При этом собственно политические изменения – в частности, в составе правящей элиты – были невелики. «Никто из тех, кто был превращен в лагерную пыль, возвращен во власть не был, – подчеркивает Шушарин. – В историю – да, но не во власть». «Более того, – продолжает аналитик, – в политической сфере, за исключением окончания массовых лагерных репрессий, в общем-то ничего хорошего не происходило. А происходило – подряд – подавление выступлений в Берлине, в Будапеште, в Польше (о чем мы забываем). Подавление выступления в Новочеркасске. И, конечно, очень мощная и Хрущевым возглавленная идеологическая кампания после 1962 года. Причем, в отличие от Сталина, он никакому Жданову ничего не перепоручал – сам кричал на того же Аксенова, на Вознесенского… Посещение Манежа. Посмотрите прессу того времени – «Литературку», «Советскую культуру»: достаточно мрачные статьи шли потоком. И так продолжалось до отставки Хрущева – которую многие восприняли как возвращение оттепели. Они обманулись, но такие настроения были. К 64 году он уже поддержки интеллигенции не имел».

«Хрущев оставался лидером прежней эпохи, – так объясняет политолог эту траекторию от оттепели и антисталинского доклада к Манежу и Новочеркасску. – Пытавшийся копировать тот тип лидерства, который он сам похоронил. Помимо своей воли, он создал систему, в которой стали возможны горизонтальные связи между аппаратчиками. Но сам-то он хотел руководить по-прежнему, т.е. вертикально, а система была уже более сложной. Но Хрущев этого не замечал. Проводил совещания, ездил по Америкам, по местам выращивания кукурузы и потерял нюх к тому, что происходит. Именно об этом свидетельствует то, кто пришел ему на смену, и как пришел. Ведь Брежнев пришел к власти по горизонтали – как выдвиженец сговора номенклатуры. Антихрущевский заговор представлял собой не просто кремлевский сговор, а сговор с обкомовцами, заговор губернаторов! При Сталине это было совершенно немыслимо».

В непонимании характера вызванных им самим перемен – ключ к трагедии Хрущева.Шушарин подчеркивает: воздействие антисталинского доклада 1956 года объясняется тем, что он резонировал с тем настроением, уже существовавшим в обществе после войны. А точнее – с осознанием того, что действующим лицом истории является не один только вождь, не одна только власть. «В документах того времени, – уточняет политолог, – появилась формулировка (позднее исчезнувшая): «трудом советских людей». Произошло некоторое переключение внимания – не только в культуре, но и в массовом сознании – к человеку как к субъекту истории. В этом резонансе – объяснение того, почему вдруг произошла оттепель. Объяснение той яркой вспышки в культуре, литературе, искусстве, которой отмечена та эпоха».

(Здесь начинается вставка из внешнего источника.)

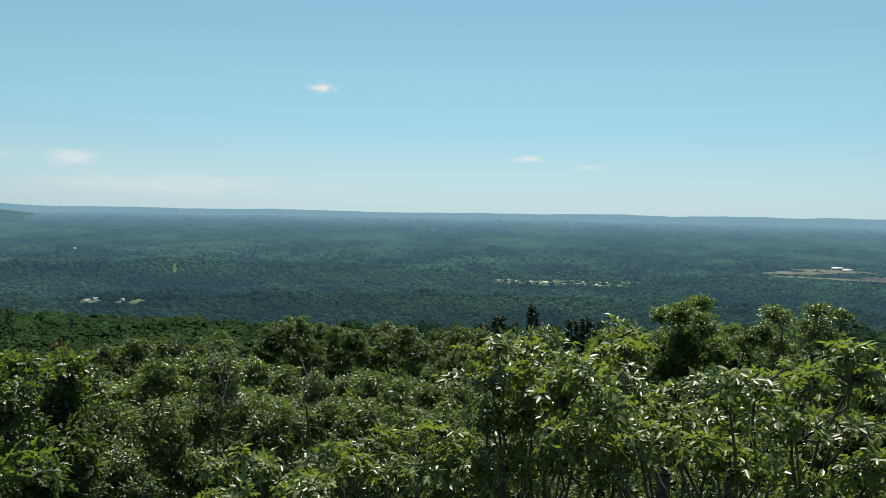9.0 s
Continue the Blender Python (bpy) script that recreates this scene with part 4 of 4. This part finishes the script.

И все же разоблачитель Сталина, по-видимому, чувствовал масштаб происходящего. Но – по-своему. «Полагаю, – уточняет Ирина Павлова, – что судорожные действия Хрущева после 20 съезда объясняются тем, что, ознакомившись с подготовленными для него материалами секретного доклада и тем более прочитав его публично, он пережил потрясение. Заглянул в открывшуюся ему бездну и испугался. Рой Медведев рассказывал о ходивших в Москве слухах, что Хрущев лично дал указание уничтожить несколько больших бумажных мешков с документами. Что там были за документы? Только ли о его личном участии в Большом терроре?»

В конечном счете этой двойственностью и определяется место Хрущева и в советской системе, и – в равной степени – в мировой истории. «Объективно Хрущев больше всех сделал для становления системы, – убежден Шушарин. – Он был самым большим империалистом. Он начал гонку вооружений. Он был бескомпромиссен в подавлении любых национальных и социальных движений».

«Однако, – продолжает аналитик, – антисталинский доклад перечеркивает все это в глазах нынешней правящей элиты. Тот режим, который беспрерывно существует в России с 1917 года, как бы ни называлась эта страна в разные времена, основан все-таки на том, что верховная власть и ее высший носитель непогрешимы. Власть никогда не допускает признания в том, что она что-то сделала неправильно. А Хрущев создал опаснейший прецедент, который лишил безграничной власти всех последующих лидеров, как бы они ни назывались. Он показал, что власть далеко не всегда позитивна и конструктивна, и что она может критиковаться – вплоть до ее высшего носителя.Конечно, эта система, которая сегодня находится в стадии роста, потерпеть этого не может. Но прецедент – остался навсегда».